HB 523 would require the Department of Commerce to provide a list of businesses, property management companies, and landlords that received the funds, with amendments to protect individual privacy.
Yakawich says it's truly a constituent bill that Billings housing counselors approached him to carry.
And he's heard the same problems about motels receiving funding and not returning it to the Department of Commerce if a tenant leaves.
"That's another conversation we're having with the Department of Commerce, this whole idea of accountability for the money," Yakawich said.
Yakawich said the Department of Commerce has been helpful and supportive of his legislative effort.
HB 523 hit the House floor on Tuesday and passed its second reading 97-3, all but assuring it will be moved over to the Montana Senate for consideration.
MTN did ask the Department of Commerce for a record of what businesses received MERA funding, when, and in what amount, as well as specific hotels that may have not returned overpayments of MERA funds, but the department said that information cannot be disclosed unless Yakawich's bill passes.
In other parts of the state, housing counselors in Bozeman say their concern lies in apartments and rental houses.

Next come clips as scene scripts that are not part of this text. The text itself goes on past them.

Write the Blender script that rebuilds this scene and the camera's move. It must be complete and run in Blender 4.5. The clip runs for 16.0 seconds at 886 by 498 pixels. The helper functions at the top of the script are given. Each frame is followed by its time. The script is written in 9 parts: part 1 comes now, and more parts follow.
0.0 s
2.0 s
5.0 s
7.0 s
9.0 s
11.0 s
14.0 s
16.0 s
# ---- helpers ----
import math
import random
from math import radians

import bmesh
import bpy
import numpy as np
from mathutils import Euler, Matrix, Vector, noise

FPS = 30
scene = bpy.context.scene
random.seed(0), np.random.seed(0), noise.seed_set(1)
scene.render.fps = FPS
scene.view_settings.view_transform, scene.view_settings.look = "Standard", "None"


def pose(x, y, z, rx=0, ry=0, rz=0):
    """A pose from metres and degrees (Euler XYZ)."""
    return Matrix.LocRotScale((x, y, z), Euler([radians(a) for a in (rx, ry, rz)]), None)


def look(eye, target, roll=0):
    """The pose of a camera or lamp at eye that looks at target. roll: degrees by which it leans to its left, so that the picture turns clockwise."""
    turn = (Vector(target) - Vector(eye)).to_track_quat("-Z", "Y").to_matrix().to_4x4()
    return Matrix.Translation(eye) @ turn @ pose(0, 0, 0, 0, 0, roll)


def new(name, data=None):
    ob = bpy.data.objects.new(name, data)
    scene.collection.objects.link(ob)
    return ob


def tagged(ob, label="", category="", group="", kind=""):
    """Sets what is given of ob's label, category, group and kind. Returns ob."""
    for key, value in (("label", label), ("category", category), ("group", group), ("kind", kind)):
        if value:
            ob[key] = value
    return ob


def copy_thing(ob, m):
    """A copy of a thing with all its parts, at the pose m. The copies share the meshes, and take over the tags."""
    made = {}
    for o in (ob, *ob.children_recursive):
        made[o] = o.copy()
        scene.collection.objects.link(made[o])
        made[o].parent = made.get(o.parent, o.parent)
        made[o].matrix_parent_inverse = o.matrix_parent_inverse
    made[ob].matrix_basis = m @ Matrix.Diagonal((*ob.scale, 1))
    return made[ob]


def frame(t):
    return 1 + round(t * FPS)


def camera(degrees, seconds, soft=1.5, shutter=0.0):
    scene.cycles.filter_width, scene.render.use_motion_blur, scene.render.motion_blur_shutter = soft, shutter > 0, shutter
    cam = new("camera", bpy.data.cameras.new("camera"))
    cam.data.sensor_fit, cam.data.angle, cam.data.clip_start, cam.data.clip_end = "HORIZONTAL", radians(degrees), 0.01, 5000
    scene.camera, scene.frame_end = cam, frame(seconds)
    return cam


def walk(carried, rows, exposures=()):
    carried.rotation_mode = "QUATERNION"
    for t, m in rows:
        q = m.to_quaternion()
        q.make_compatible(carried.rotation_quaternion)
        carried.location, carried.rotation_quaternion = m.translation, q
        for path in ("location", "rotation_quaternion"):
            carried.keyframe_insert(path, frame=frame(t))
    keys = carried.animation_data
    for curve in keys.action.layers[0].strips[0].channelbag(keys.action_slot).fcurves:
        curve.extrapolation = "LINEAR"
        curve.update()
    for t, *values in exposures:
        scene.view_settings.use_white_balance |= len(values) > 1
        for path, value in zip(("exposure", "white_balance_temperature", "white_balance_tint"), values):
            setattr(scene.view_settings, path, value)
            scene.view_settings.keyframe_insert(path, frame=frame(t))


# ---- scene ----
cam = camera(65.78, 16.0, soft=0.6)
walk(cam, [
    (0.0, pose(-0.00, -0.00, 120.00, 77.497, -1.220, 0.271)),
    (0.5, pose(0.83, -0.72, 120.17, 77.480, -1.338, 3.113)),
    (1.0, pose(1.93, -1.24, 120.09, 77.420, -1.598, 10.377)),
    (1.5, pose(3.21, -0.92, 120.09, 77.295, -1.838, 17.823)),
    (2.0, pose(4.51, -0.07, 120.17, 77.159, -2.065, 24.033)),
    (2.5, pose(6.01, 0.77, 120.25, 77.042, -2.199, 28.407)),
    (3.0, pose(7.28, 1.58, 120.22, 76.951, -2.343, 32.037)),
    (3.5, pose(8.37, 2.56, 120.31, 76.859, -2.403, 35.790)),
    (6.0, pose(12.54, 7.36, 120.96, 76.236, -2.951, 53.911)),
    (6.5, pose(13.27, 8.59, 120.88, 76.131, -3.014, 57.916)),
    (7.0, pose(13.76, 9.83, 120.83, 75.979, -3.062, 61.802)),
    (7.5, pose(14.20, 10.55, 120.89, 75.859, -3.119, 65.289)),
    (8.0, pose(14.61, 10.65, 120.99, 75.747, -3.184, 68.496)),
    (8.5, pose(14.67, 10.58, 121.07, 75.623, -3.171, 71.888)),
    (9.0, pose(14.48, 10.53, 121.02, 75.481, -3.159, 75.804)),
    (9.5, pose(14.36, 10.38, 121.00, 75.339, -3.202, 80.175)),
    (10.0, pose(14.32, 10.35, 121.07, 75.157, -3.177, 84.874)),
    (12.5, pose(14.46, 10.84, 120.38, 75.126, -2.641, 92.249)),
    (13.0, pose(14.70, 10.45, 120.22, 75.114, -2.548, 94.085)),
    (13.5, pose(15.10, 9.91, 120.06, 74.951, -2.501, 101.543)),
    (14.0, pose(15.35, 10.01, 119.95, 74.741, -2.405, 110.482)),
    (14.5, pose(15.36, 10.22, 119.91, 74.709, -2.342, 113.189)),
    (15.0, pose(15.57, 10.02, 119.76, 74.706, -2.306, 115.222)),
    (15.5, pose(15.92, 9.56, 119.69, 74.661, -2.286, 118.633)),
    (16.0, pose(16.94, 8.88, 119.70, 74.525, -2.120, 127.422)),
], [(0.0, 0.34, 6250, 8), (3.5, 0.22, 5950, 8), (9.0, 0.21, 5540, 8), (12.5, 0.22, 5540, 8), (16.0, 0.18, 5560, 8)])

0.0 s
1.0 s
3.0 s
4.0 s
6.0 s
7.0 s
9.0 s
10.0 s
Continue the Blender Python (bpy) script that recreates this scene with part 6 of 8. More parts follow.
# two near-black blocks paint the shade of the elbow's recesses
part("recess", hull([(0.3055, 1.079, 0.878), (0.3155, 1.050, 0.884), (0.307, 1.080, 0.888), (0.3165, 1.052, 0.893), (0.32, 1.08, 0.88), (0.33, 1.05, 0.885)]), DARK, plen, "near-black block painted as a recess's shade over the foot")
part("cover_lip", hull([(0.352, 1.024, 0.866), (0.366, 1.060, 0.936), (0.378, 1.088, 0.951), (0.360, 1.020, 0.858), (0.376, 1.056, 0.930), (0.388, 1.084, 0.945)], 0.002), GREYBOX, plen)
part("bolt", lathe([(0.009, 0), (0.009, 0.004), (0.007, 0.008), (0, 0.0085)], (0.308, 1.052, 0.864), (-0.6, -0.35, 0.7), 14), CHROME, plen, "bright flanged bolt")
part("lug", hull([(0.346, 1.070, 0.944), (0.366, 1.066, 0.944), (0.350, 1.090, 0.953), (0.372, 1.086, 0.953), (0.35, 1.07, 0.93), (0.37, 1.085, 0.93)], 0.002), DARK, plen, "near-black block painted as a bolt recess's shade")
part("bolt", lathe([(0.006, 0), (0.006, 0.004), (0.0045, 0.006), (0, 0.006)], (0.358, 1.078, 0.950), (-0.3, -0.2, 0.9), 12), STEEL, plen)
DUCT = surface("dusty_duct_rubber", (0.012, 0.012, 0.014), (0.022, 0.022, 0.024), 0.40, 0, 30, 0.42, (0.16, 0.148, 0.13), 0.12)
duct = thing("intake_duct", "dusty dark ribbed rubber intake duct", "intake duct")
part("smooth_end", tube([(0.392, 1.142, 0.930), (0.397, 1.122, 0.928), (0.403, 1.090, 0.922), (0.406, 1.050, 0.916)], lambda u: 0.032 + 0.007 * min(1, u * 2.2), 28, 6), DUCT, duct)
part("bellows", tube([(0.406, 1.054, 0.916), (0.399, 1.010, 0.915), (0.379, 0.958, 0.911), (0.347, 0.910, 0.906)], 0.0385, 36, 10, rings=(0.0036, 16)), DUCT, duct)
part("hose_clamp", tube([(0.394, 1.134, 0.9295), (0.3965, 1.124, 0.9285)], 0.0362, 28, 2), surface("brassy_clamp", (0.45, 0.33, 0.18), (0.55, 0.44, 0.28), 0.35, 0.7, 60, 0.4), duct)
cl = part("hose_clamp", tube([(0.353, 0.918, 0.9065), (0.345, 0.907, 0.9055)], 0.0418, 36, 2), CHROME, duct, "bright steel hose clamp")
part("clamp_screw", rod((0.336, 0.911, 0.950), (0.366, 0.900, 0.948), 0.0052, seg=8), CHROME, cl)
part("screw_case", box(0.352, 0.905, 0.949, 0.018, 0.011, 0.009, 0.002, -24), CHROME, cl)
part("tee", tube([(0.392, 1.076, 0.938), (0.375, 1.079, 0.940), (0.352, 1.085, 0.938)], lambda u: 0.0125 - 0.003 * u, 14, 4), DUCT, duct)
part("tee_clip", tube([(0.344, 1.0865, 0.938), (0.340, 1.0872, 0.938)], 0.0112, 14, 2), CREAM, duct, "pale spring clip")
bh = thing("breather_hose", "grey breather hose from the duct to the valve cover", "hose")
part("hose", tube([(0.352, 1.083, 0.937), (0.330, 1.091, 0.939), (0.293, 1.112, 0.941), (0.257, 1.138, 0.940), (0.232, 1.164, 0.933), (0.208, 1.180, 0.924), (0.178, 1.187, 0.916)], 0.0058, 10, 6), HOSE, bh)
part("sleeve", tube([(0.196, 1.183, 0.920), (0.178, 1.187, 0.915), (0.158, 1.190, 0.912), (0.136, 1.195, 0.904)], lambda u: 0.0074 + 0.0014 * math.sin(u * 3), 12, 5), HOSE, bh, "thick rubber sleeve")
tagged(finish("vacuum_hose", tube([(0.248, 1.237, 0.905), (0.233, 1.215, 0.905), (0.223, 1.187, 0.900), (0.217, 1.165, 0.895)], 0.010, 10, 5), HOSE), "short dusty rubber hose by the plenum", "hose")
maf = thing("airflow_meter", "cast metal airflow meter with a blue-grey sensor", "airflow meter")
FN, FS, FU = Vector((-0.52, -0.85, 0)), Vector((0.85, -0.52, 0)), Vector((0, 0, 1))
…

"The situation is a little bit different in Bozeman," says Anna Stone, a housing counselor with the Human Resource Development Council in Bozeman. "We aren't working directly with as many people who are using MERA funds for hotel stays. We were more using it for folks we wanted to connect with permanent housing."
Stone says they helped over 600 households access MERA funds to help pay rent, security deposits and more last year.
Stone says it will be hard to keep people in apartments in Bozeman without the support and finding any kind of housing in the hot market will be a challenge.
"It was incredible to connect so many people to that assistance," Stone said. "It felt like a relief valve."
Back in Billings, advocates and city leaders are bracing themselves for the program's end.
“We have willing partners, and I think that's working to our benefit, but there's no silver bullet here," Boiter said. "But what we need is a lot of funding, a lot of collaboration, and some very clear parameters around how we move people in and out of the system in the future and never allowing this to repeat itself."